* [Directive]
Go through the material below and copy all lines with "script".

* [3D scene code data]
+++

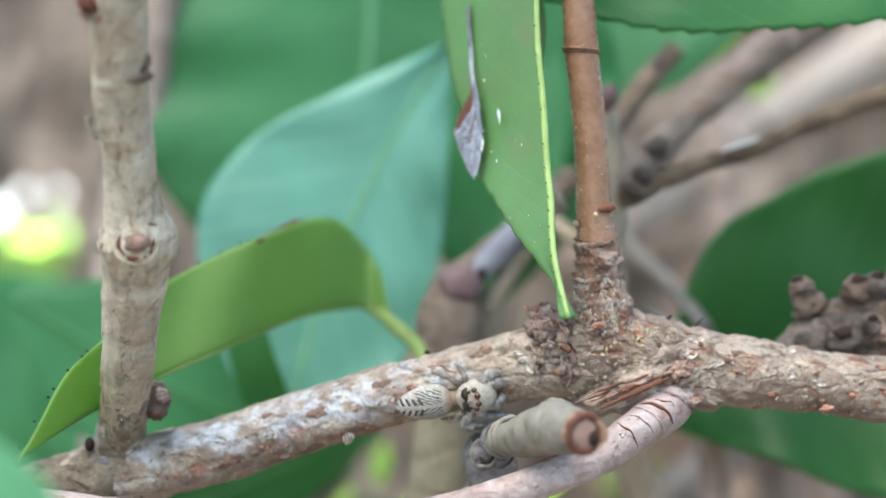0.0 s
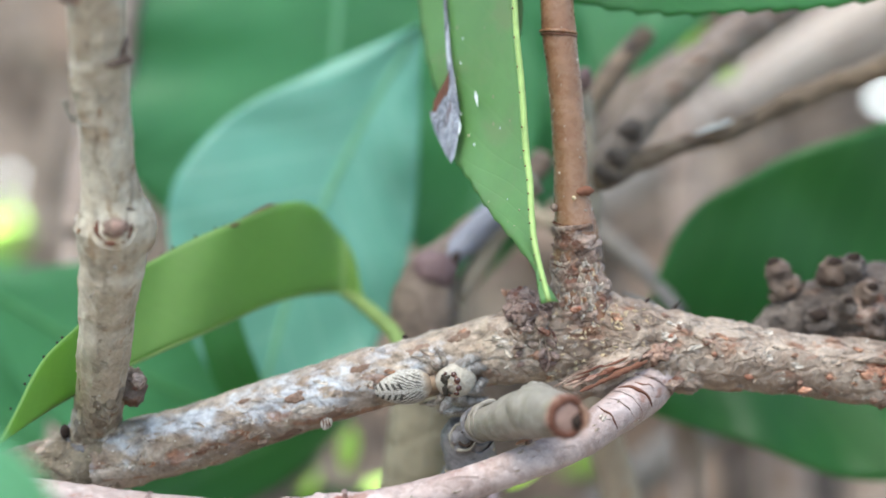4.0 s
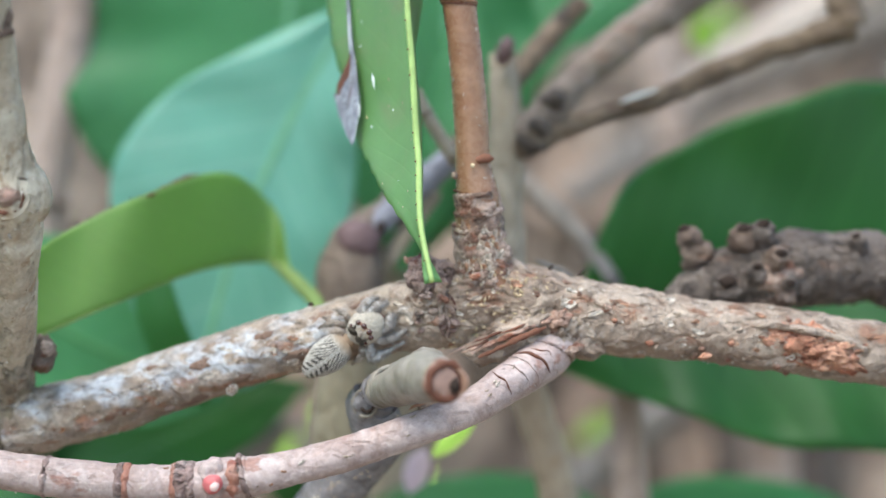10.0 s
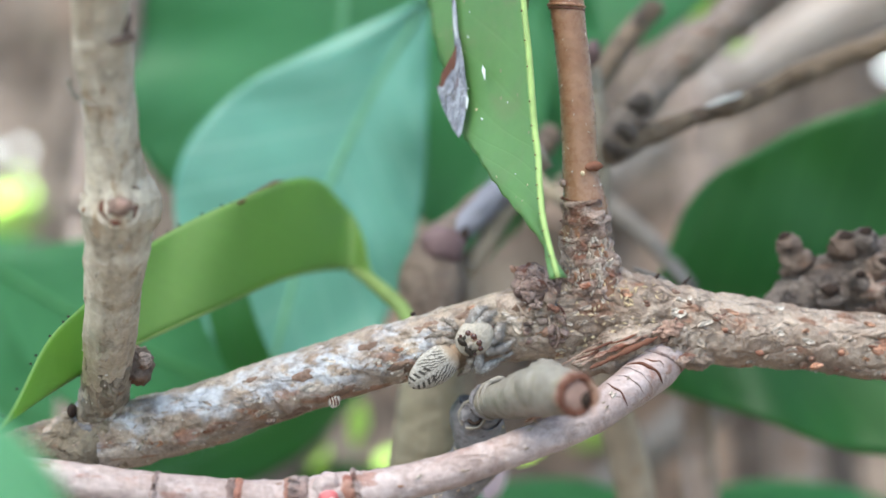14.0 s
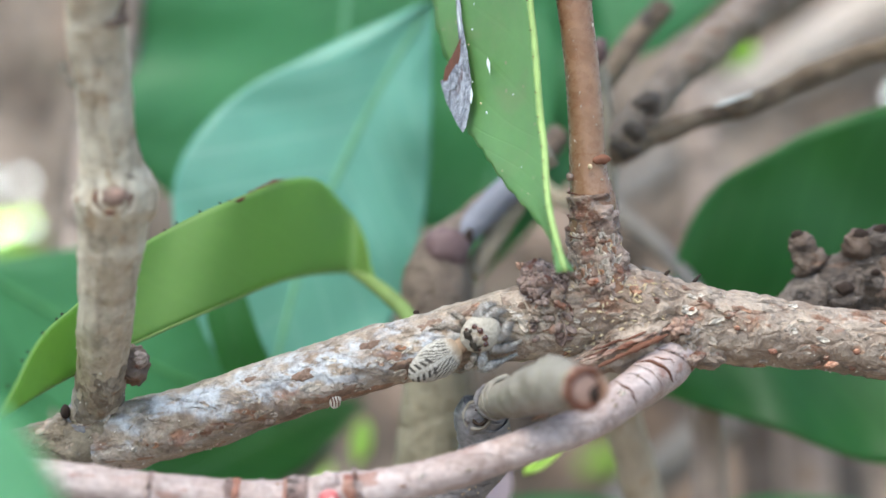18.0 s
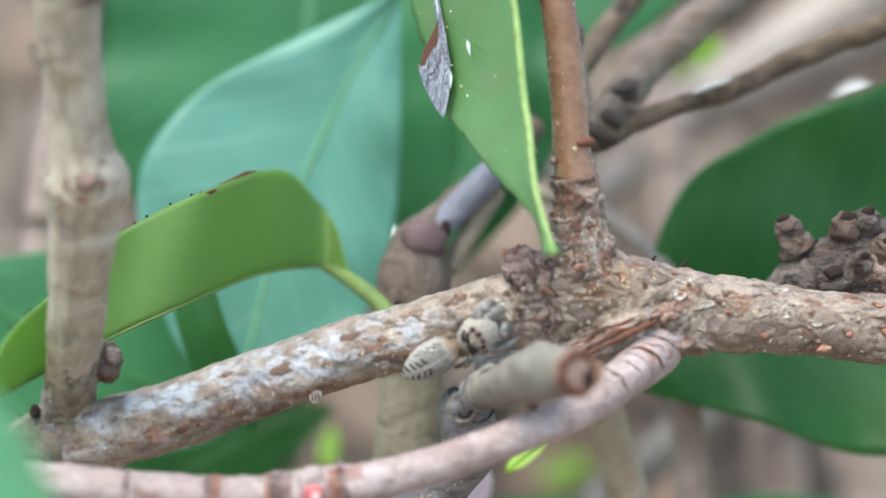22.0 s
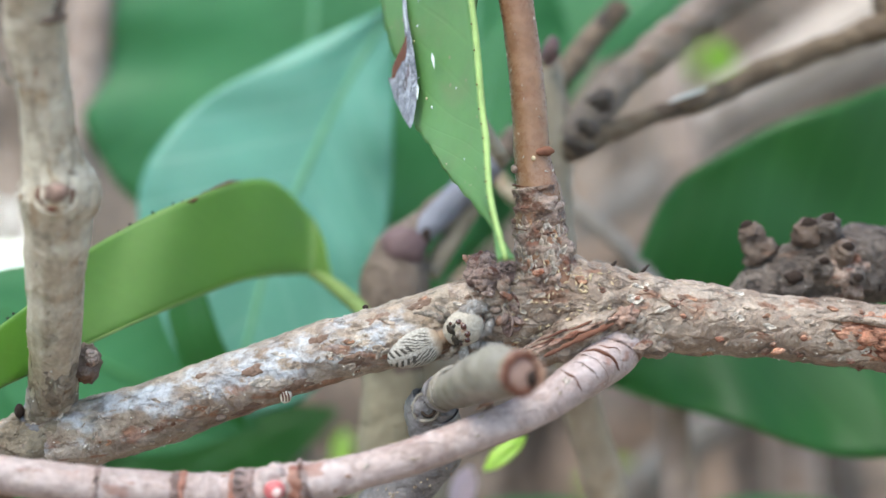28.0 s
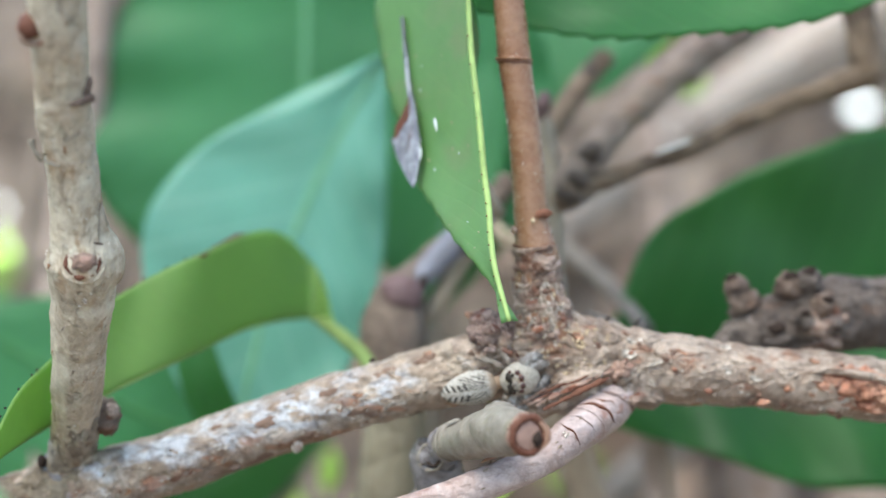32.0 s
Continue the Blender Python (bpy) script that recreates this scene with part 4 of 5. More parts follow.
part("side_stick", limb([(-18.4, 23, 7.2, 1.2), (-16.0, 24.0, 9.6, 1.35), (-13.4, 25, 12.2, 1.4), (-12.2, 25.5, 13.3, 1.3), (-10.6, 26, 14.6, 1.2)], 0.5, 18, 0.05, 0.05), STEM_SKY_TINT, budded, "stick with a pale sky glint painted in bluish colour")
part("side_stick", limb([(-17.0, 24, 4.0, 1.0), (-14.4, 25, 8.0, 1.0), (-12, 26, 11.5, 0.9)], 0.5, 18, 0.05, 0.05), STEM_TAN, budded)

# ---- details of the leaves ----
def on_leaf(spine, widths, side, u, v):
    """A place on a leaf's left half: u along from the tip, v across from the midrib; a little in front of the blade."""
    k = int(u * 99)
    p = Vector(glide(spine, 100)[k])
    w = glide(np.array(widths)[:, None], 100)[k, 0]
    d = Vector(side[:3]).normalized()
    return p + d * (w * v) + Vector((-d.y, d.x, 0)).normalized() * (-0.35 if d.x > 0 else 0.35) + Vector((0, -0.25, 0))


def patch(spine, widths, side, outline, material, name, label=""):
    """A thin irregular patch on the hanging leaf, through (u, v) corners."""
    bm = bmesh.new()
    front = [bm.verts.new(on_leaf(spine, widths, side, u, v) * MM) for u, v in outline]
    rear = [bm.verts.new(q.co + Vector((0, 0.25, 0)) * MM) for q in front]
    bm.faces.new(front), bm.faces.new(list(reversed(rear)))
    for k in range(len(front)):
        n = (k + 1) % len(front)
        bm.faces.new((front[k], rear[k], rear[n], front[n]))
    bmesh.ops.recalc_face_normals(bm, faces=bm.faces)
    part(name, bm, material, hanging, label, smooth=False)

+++

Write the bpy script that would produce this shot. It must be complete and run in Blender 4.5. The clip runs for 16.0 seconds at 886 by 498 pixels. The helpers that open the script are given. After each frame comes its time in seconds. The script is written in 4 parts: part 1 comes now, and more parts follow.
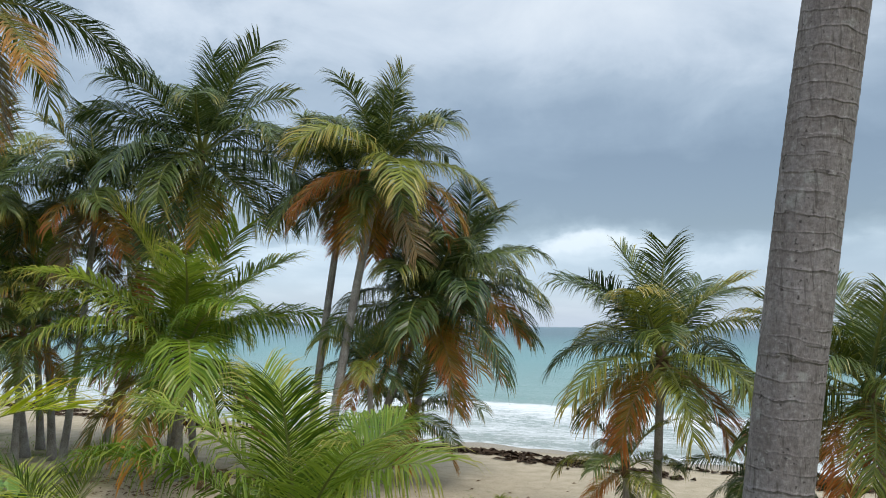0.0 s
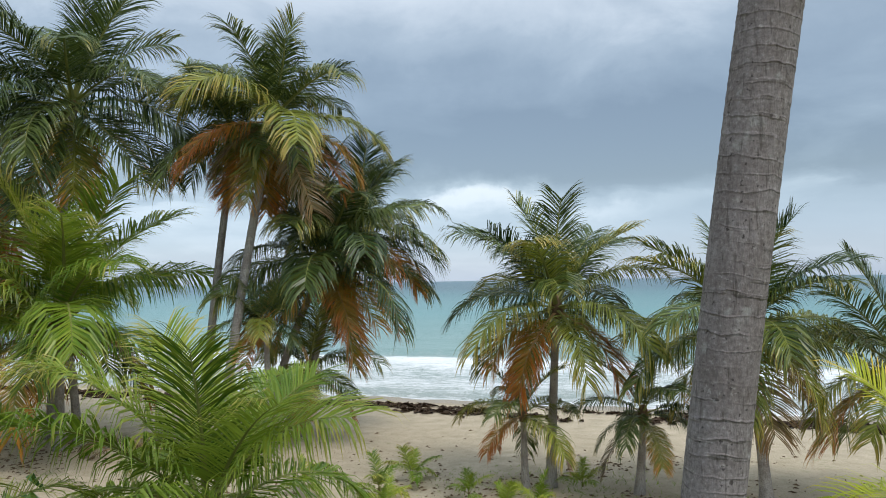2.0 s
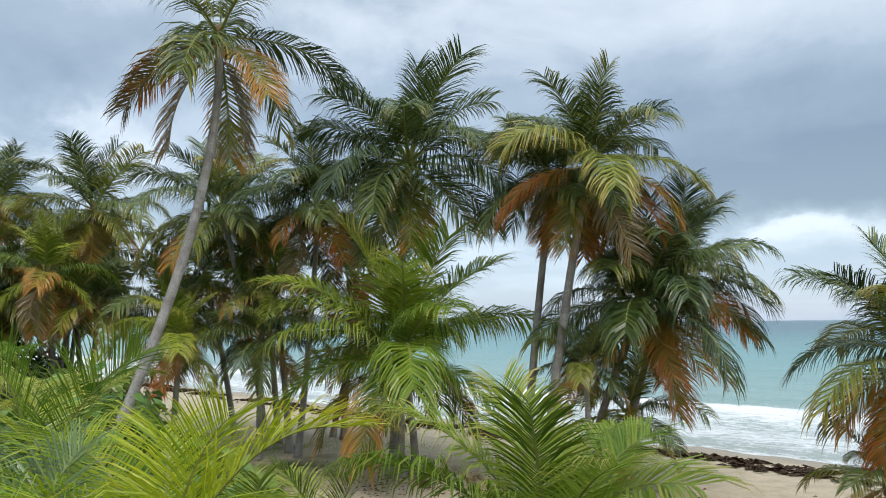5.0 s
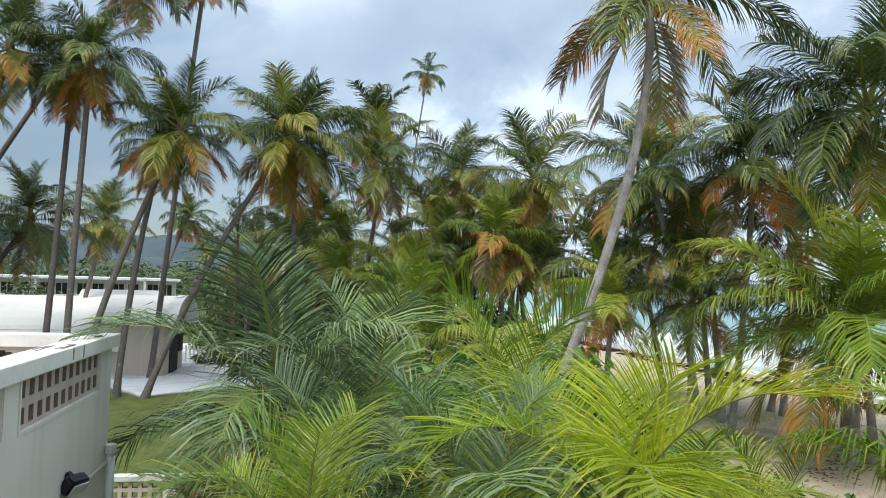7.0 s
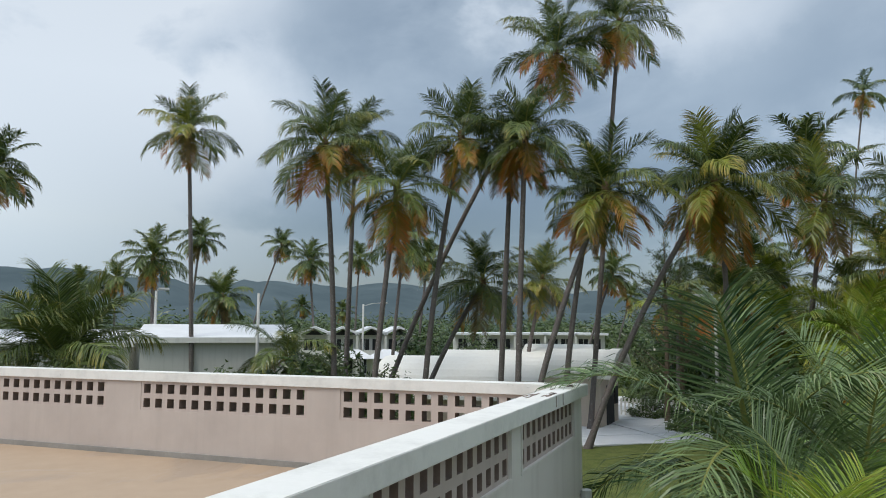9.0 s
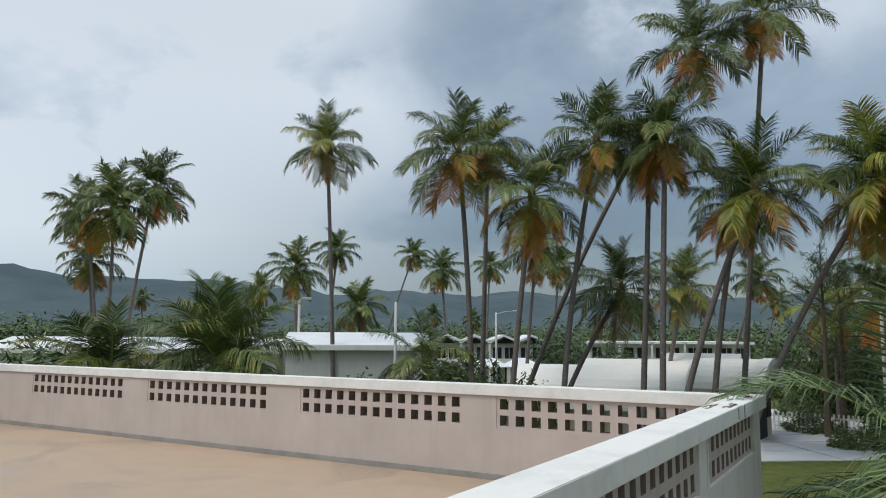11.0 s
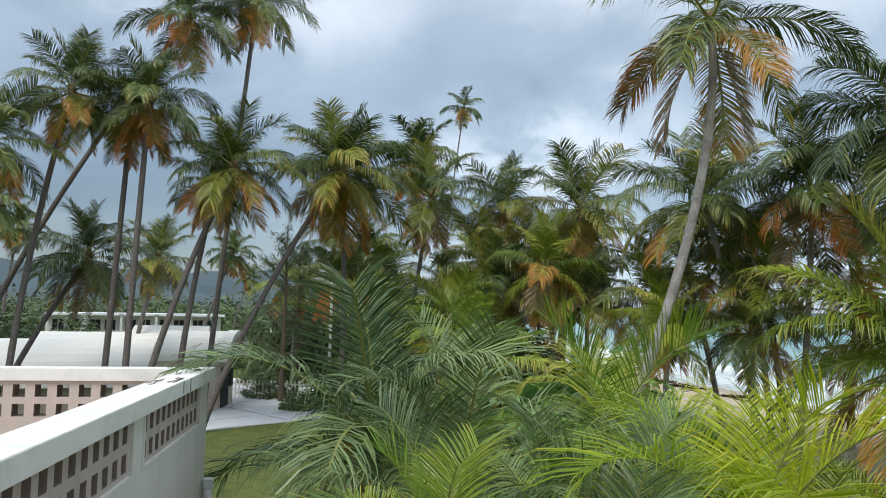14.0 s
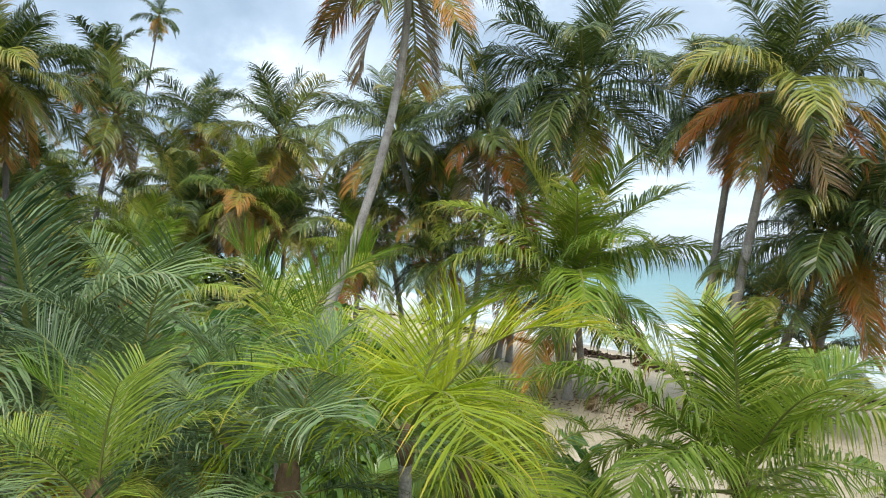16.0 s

+++

* [Full answer]
Continue the Blender Python (bpy) script that recreates this scene with part 4 of 5. More parts follow.
Write the bpy script that would produce this shot. It must be complete and run in Blender 4.5. The clip runs for 16.0 seconds at 886 by 498 pixels. The helpers that open the script are given. After each frame comes its time in seconds. The script is written in 4 parts: part 1 comes now, and more parts follow.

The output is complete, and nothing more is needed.